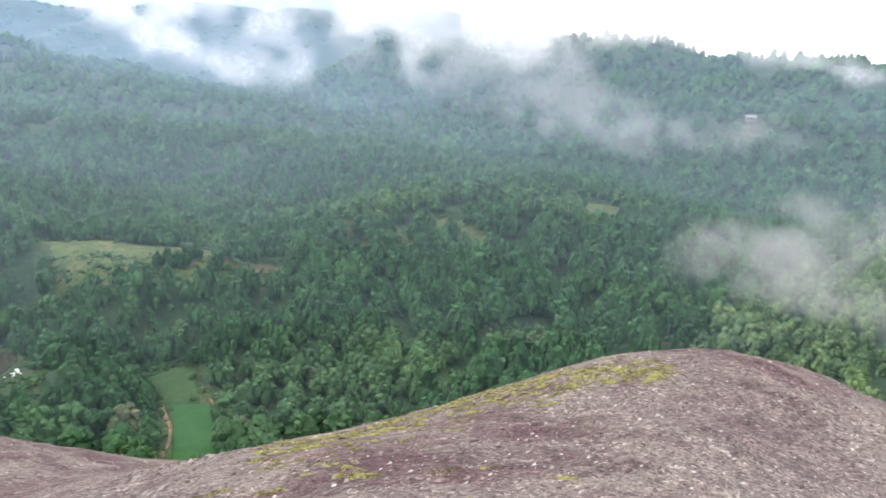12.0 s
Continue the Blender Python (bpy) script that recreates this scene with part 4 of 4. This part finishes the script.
for b, e, radius in spots:
    at = rock_sight(b, e)
    if at is None:
        continue
    v, f = lichen_arrays(at[0], at[1], radius, rng, rng.uniform(1.6, 4.0), radians(-b) + rng.normal(0, 0.3))
    if radius > 0.04:
        ob = new("lichen_patch", mesh_of("lichen_patch", v, f, MAT_LICHEN if b > 28 else MAT_LICHEN_DULL))
        tagged(ob, "yellow-green lichen crust on the granite" if b > 28 else "faint olive lichen stain on the granite", "lichen", "lichen on the outcrop")
    else:
        small_v.append(v), small_f.append(f + count)
        count += len(v)
ob = new("lichen", mesh_of("lichen", np.concatenate(small_v), np.concatenate(small_f), MAT_LICHEN))
tagged(ob, "small yellow-green lichen spots on the granite", "lichen", kind="stuff")


def chips(name, label, n, b0, b1, r0, r1, size, material, thick, seed):
    """Loose flakes of stone lying on the rock."""
    r = np.random.default_rng(seed)
    b, d = np.radians(r.uniform(b0, b1, n)), r0 * (r1 / r0) ** r.uniform(0, 1, n)
    x, y = d * np.sin(b), d * np.cos(b)
    keep = fbm(x / 0.9, y / 0.9, seed) > r.uniform(-0.5, 0.25, n)
    x, y = x[keep], y[keep]
    z = rock(x, y)
    k = 6
    a = np.linspace(0, 2 * math.pi, k, endpoint=False)[None] + r.uniform(0, 6, len(x))[:, None]
    s = size * np.minimum(r.lognormal(0, 0.65, len(x)), 2.6)[:, None] * r.uniform(0.4, 1.5, (len(x), k))
    lo = np.stack([x[:, None] + s * np.cos(a), y[:, None] + s * np.sin(a) * 0.5, z[:, None] - 0.006 + a * 0], -1)
    hi = np.stack([x[:, None] + s * 0.7 * np.cos(a), y[:, None] + s * 0.35 * np.sin(a), z[:, None] + thick * s + r.uniform(0, 0.004, s.shape)], -1)
    v = np.concatenate([lo, hi], 1).reshape(-1, 3)
    base = (np.arange(len(x)) * 2 * k)[:, None, None]
    f = [(i, (i + 1) % k, k + (i + 1) % k) for i in range(k)] + [(i, k + (i + 1) % k, k + i) for i in range(k)] + [(k, k + i, k + i + 1) for i in range(1, k - 1)]
    ob = new(name, mesh_of(name, v, (np.array(f)[None] + base).reshape(-1, 3), material, False))
    tagged(ob, label, "stone chips", kind="stuff")


MAT_CHIP = plain_rough("pale_crust", [(0.3, (0.3, 0.28, 0.26)), (0.7, (0.5, 0.48, 0.46))], 9.0)
MAT_CHIP_GREY = plain_rough("grey_crust", [(0.3, (0.17, 0.14, 0.13)), (0.7, (0.32, 0.29, 0.27))], 9.0)
MAT_CHIP_DARK = plain_rough("dark_crust", [(0.3, (0.06, 0.045, 0.045)), (0.7, (0.11, 0.085, 0.08))], 9.0)
chips("stone_chips", "small pale flakes of stone and crust on the granite", 1800, 30, 118, 2.4, 9.0, 0.008, MAT_CHIP, 0.15, 101)
chips("stone_chips", "grey flakes of weathered granite", 3500, 22, 120, 2.2, 9.5, 0.009, MAT_CHIP_GREY, 0.35, 102)
chips("stone_chips", "dark crumbs of weathered granite", 2500, 22, 120, 2.2, 9.5, 0.009, MAT_CHIP_DARK, 0.3, 103)
chips("stone_chips", "grey flakes on the long back of the rock", 3000, -34, 30, 4.0, 18, 0.016, MAT_CHIP_GREY, 0.35, 104)

# ---------------------------------------------------------------- at the pond, on the far slope, on the misty slope


def stone_mesh(r):
    v = ICO_V * (1 + 0.22 * r.normal(size=(len(ICO_V), 1))) * np.array([1, 0.8, 0.55])
    return mesh_of("stone", v, ICO_F, MAT_PALE, False)


STONES = [stone_mesh(rng) for _ in range(4)]
for b, far, n in ((17.0, 344, 16), (14.9, 344, 20)):
    for _ in range(n):
        x, y, _z = survey(b + rng.normal(0, 0.2 if n < 18 else 0.5), far + rng.normal(0, 1.6))
        ob = new("stone", STONES[rng.integers(4)])
        ob.location = (x, y, max(float(land(np.array([x]), np.array([y]))[0]), pond_z) + 0.15)
        s = rng.uniform(0.3, 0.75)
        ob.scale, ob.rotation_euler = (s * 1.3, s, s), (0, 0, rng.uniform(0, 6.28))
        tagged(ob, "pale whitish stone on the edge of the pond", "stone", "stones by the pond")


def box_mesh(name, x0, x1, y0, y1, z0, z1, material):
    v = np.array([(x, y, z) for z in (z0, z1) for x, y in ((x0, y0), (x1, y0), (x1, y1), (x0, y1))])
    f = np.array([(3, 2, 1, 0), (4, 5, 6, 7), (0, 1, 5, 4), (1, 2, 6, 5), (2, 3, 7, 6), (3, 0, 4, 7)])
    return mesh_of(name, v, f, material, False)


MAT_PLASTER = plain_rough("grey_plaster", [(0.3, (0.22, 0.21, 0.19)), (0.7, (0.32, 0.3, 0.27))], 0.8)
MAT_TIN = plain_rough("zinc_roof", [(0.3, (0.15, 0.16, 0.165)), (0.7, (0.24, 0.25, 0.26))], 0.6, 0.5)
MAT_DOOR = plain_rough("dark_wood", [(0.3, (0.06, 0.045, 0.035)), (0.7, (0.1, 0.08, 0.06))], 2.0)


def hut(bearing, rise, label):
    far = sight(bearing, rise)
    x, y, _ = survey(bearing, far)
    z = float(land(np.array([x]), np.array([y]))[0])
    ob = thing("house", label, "house", (x, y, z + 1.5))
    ob.rotation_euler, ob.scale = (0, 0, radians(-bearing + 12)), (0.75, 0.75, 0.75)
    for nm, dims in (("wall", (-5, 5, -3.2, -3.0, -3, 2.8)), ("wall", (-5, 5, 3.0, 3.2, -3, 2.8)), ("wall", (-5.2, -5, -3.2, 3.2, -3, 2.8)), ("wall", (5, 5.2, -3.2, 3.2, -3, 2.8))):
        part(nm, box_mesh(nm, *dims, MAT_PLASTER), ob)
    v = np.array([(-5.8, -4, 2.5), (5.8, -4, 2.5), (5.8, 0, 4.4), (-5.8, 0, 4.4), (5.8, 4, 2.5), (-5.8, 4, 2.5)])
    v = np.concatenate([v, v + np.array([0, 0, 0.12])])
    f = np.array([(6, 7, 8, 9), (9, 8, 10, 11), (3, 2, 1, 0), (5, 4, 2, 3), (0, 1, 7, 6), (5, 11, 10, 4)])
    part("roof", mesh_of("roof", v, f, MAT_TIN, False), ob, "pale zinc roof")
    part("door", box_mesh("door", -0.5, 0.5, -3.26, -3.21, -0.2, 1.9, MAT_DOOR), ob)
    for wx in (-3.0, 2.6):
        part("window", box_mesh("window", wx, wx + 1.0, -3.26, -3.21, 0.7, 1.7, MAT_DOOR), ob)


hut(66.4, -8.15, "small pale-roofed house among trees on the far slope")


def bare_trunk(bearing, rise, height, lean):
    far = sight(bearing, rise)
    x, y, _ = survey(bearing, far)
    z = float(land(np.array([x]), np.array([y]))[0])
    n, rings = 7, []
    for h, w in ((-0.05, 0.02), (0.1, 0.016), (0.45, 0.012), (0.8, 0.008), (1.0, 0.003)):
        a = np.linspace(0, 2 * math.pi, n, endpoint=False)
        rings.append(np.stack([np.cos(a) * w + lean * h * h, np.sin(a) * w, np.full(n, h)], -1) * height)
    ob = new("bare_trunk", mesh_of("bare_trunk", np.concatenate(rings), grid_faces(5, n, True), MAT_BARK))
    ob.location = (x, y, z)
    tagged(ob, "thin bare dark tree trunk on the misty slope", "tree trunk", "bare trunks")


for b, e, h, lean in ((95.6, -21.6, 12, 0.05), (96.1, -21.4, 10, -0.08), (96.6, -21.7, 13, 0.03), (97.2, -21.5, 11, 0.1), (94.6, -21.9, 9, -0.05), (93.8, -21.2, 10, 0.06), (98.3, -20.8, 11, -0.04)):
    bare_trunk(b, e, h, lean)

=====

→ **YOUR INSTRUCTIONS**:
Repeat the lines of the listing above verbatim, beginning at its first line and ending at the line containing "yellow-green lichen spots", which is included. Omit pictures.

→ **WRITTEN RESPONSE**:
12.0 s
Continue the Blender Python (bpy) script that recreates this scene with part 4 of 4. This part finishes the script.
for b, e, radius in spots:
    at = rock_sight(b, e)
    if at is None:
        continue
    v, f = lichen_arrays(at[0], at[1], radius, rng, rng.uniform(1.6, 4.0), radians(-b) + rng.normal(0, 0.3))
    if radius > 0.04:
        ob = new("lichen_patch", mesh_of("lichen_patch", v, f, MAT_LICHEN if b > 28 else MAT_LICHEN_DULL))
        tagged(ob, "yellow-green lichen crust on the granite" if b > 28 else "faint olive lichen stain on the granite", "lichen", "lichen on the outcrop")
    else:
        small_v.append(v), small_f.append(f + count)
        count += len(v)
ob = new("lichen", mesh_of("lichen", np.concatenate(small_v), np.concatenate(small_f), MAT_LICHEN))
tagged(ob, "small yellow-green lichen spots on the granite", "lichen", kind="stuff")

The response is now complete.